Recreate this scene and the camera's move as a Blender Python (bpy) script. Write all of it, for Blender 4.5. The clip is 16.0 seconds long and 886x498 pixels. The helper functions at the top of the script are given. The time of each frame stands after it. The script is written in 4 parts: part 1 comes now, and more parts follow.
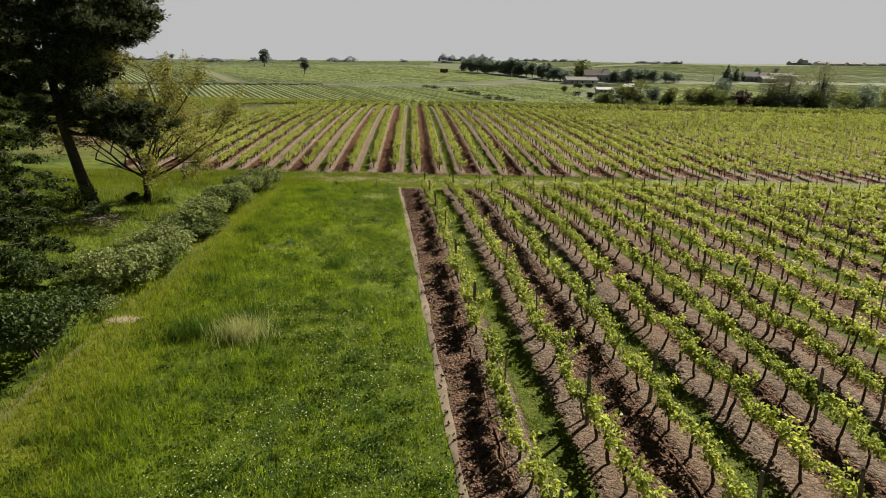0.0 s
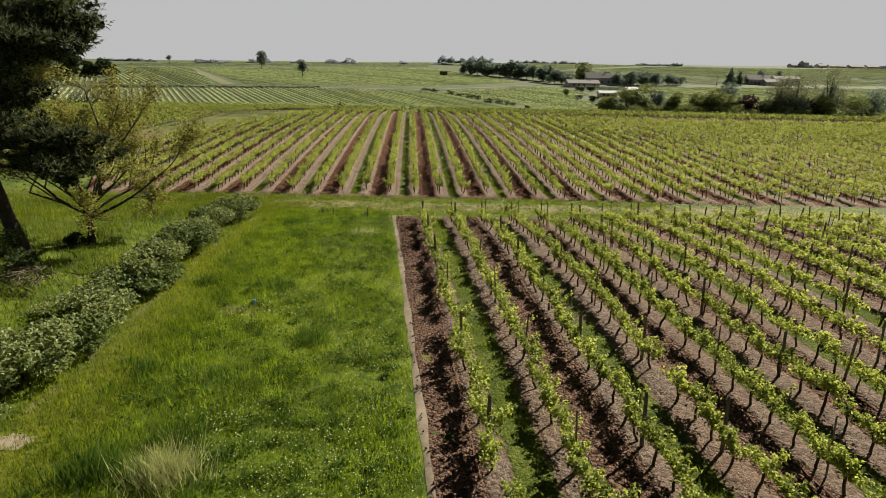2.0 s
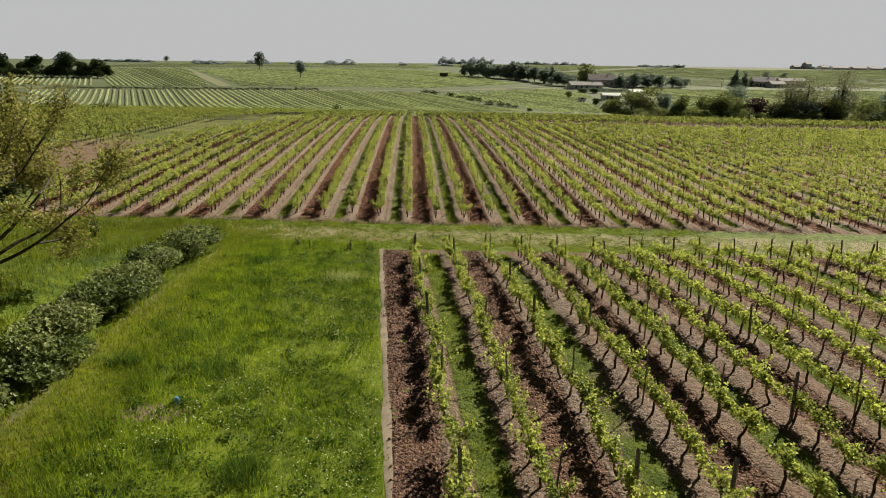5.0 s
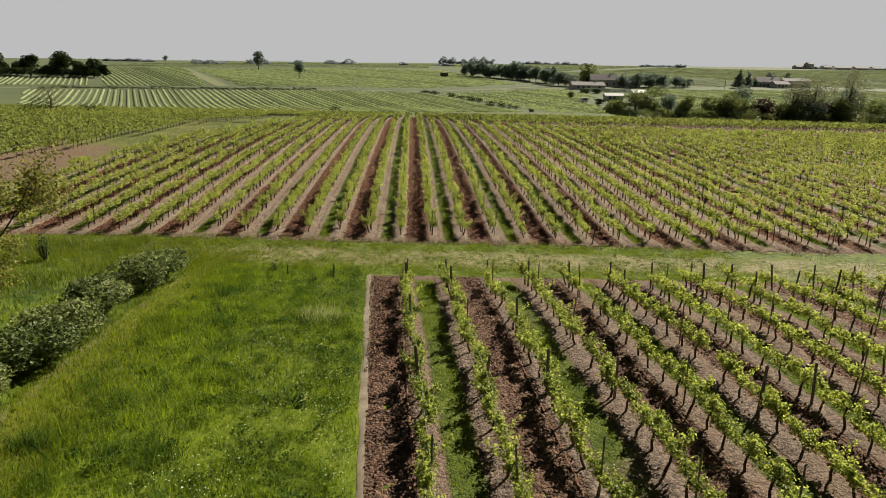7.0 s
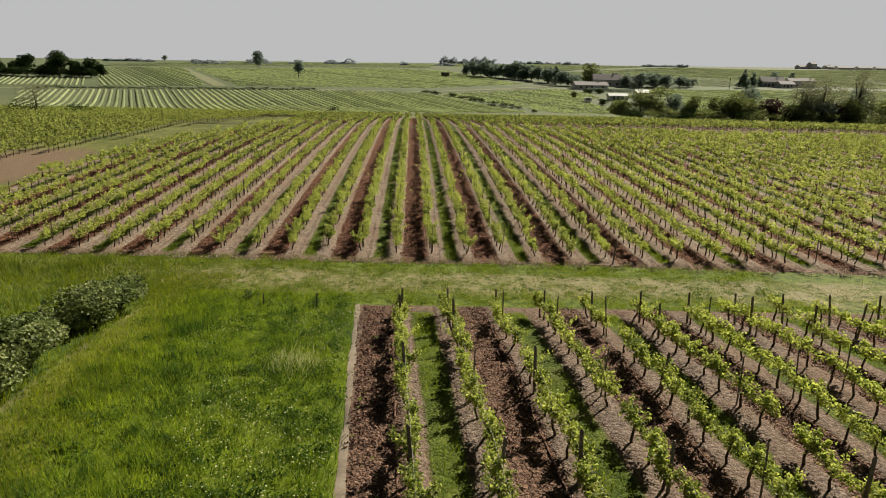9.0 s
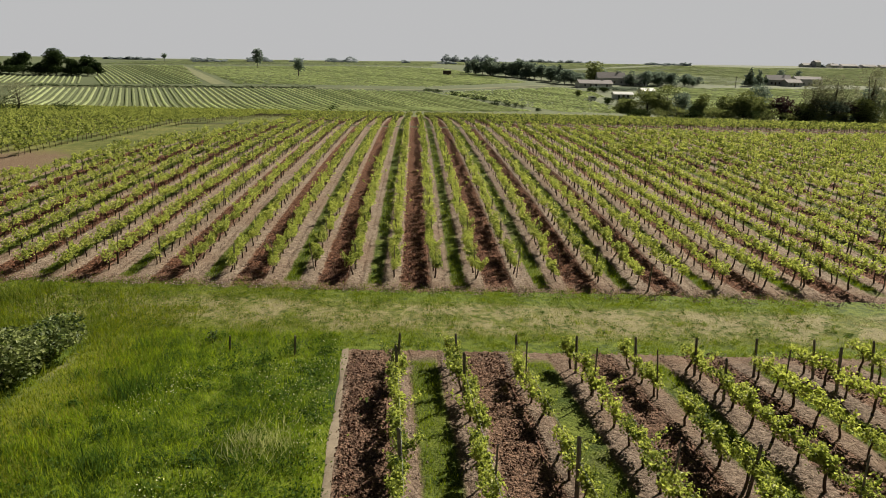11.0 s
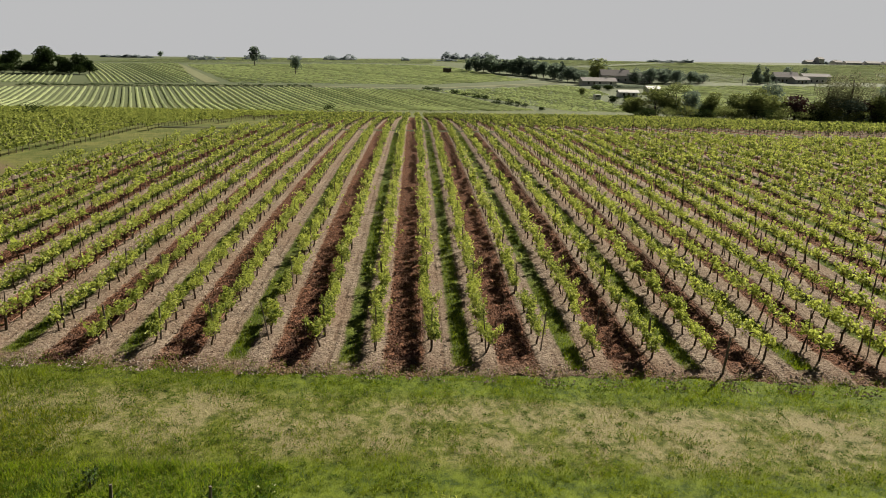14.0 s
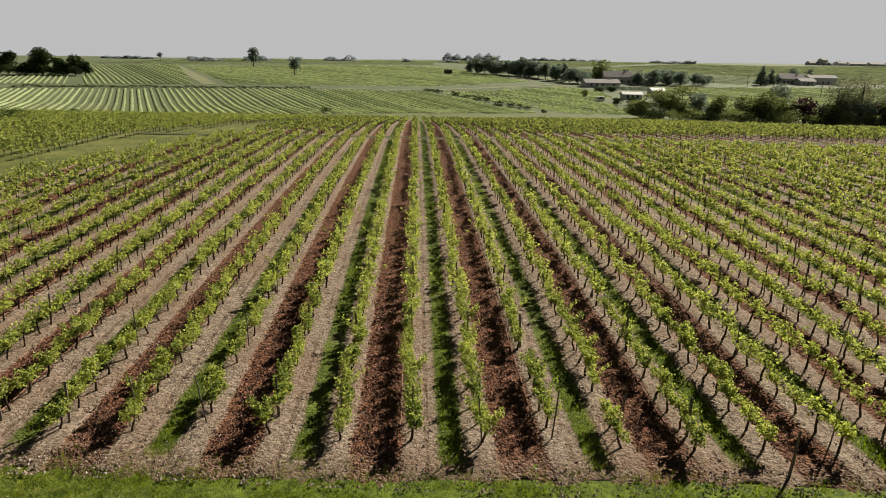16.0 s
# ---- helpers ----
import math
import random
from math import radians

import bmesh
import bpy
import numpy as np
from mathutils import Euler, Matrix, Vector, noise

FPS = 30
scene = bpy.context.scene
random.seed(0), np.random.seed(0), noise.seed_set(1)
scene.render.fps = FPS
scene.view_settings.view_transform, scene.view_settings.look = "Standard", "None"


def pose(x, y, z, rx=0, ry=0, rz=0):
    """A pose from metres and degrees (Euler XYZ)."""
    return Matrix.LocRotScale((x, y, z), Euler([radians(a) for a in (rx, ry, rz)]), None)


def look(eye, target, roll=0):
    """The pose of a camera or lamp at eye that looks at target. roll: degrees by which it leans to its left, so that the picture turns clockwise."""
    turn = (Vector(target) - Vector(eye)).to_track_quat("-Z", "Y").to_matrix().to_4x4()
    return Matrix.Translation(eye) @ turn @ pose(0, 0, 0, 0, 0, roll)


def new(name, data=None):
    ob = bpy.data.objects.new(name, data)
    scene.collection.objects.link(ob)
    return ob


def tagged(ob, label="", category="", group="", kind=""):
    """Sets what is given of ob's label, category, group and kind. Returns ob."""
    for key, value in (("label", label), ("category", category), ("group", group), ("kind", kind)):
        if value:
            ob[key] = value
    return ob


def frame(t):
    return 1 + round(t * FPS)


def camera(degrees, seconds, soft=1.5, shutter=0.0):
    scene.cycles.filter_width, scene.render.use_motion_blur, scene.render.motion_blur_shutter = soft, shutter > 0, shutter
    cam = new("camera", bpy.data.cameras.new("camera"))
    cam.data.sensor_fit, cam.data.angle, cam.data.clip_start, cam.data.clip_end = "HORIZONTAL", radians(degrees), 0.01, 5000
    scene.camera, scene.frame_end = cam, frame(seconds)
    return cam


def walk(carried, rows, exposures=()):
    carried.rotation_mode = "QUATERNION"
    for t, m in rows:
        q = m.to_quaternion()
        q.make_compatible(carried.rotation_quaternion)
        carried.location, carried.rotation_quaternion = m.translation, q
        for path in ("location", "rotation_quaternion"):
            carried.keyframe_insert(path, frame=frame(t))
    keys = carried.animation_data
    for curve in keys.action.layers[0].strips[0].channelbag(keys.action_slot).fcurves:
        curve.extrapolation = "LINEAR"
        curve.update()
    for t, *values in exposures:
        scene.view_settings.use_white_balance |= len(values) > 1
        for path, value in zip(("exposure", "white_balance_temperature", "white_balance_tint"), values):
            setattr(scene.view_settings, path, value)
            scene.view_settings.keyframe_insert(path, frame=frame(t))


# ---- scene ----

--------------------

## Your objective
Print each line of the material above exactly, with the pictures removed from your copy.

## Answer to this exercise
Recreate this scene and the camera's move as a Blender Python (bpy) script. Write all of it, for Blender 4.5. The clip is 16.0 seconds long and 886x498 pixels. The helper functions at the top of the script are given. The time of each frame stands after it. The script is written in 4 parts: part 1 comes now, and more parts follow.
0.0 s
2.0 s
5.0 s
7.0 s
9.0 s
11.0 s
14.0 s
16.0 s
# ---- helpers ----
import math
import random
from math import radians

import bmesh
import bpy
import numpy as np
from mathutils import Euler, Matrix, Vector, noise

FPS = 30
scene = bpy.context.scene
random.seed(0), np.random.seed(0), noise.seed_set(1)
scene.render.fps = FPS
scene.view_settings.view_transform, scene.view_settings.look = "Standard", "None"


def pose(x, y, z, rx=0, ry=0, rz=0):
    """A pose from metres and degrees (Euler XYZ)."""
    return Matrix.LocRotScale((x, y, z), Euler([radians(a) for a in (rx, ry, rz)]), None)


def look(eye, target, roll=0):
    """The pose of a camera or lamp at eye that looks at target. roll: degrees by which it leans to its left, so that the picture turns clockwise."""
    turn = (Vector(target) - Vector(eye)).to_track_quat("-Z", "Y").to_matrix().to_4x4()
    return Matrix.Translation(eye) @ turn @ pose(0, 0, 0, 0, 0, roll)


def new(name, data=None):
    ob = bpy.data.objects.new(name, data)
    scene.collection.objects.link(ob)
    return ob


def tagged(ob, label="", category="", group="", kind=""):
    """Sets what is given of ob's label, category, group and kind. Returns ob."""
    for key, value in (("label", label), ("category", category), ("group", group), ("kind", kind)):
        if value:
            ob[key] = value
    return ob


def frame(t):
    return 1 + round(t * FPS)


def camera(degrees, seconds, soft=1.5, shutter=0.0):
    scene.cycles.filter_width, scene.render.use_motion_blur, scene.render.motion_blur_shutter = soft, shutter > 0, shutter
    cam = new("camera", bpy.data.cameras.new("camera"))
    cam.data.sensor_fit, cam.data.angle, cam.data.clip_start, cam.data.clip_end = "HORIZONTAL", radians(degrees), 0.01, 5000
    scene.camera, scene.frame_end = cam, frame(seconds)
    return cam


def walk(carried, rows, exposures=()):
    carried.rotation_mode = "QUATERNION"
    for t, m in rows:
        q = m.to_quaternion()
        q.make_compatible(carried.rotation_quaternion)
        carried.location, carried.rotation_quaternion = m.translation, q
        for path in ("location", "rotation_quaternion"):
            carried.keyframe_insert(path, frame=frame(t))
    keys = carried.animation_data
    for curve in keys.action.layers[0].strips[0].channelbag(keys.action_slot).fcurves:
        curve.extrapolation = "LINEAR"
        curve.update()
    for t, *values in exposures:
        scene.view_settings.use_white_balance |= len(values) > 1
        for path, value in zip(("exposure", "white_balance_temperature", "white_balance_tint"), values):
            setattr(scene.view_settings, path, value)
            scene.view_settings.keyframe_insert(path, frame=frame(t))


# ---- scene ----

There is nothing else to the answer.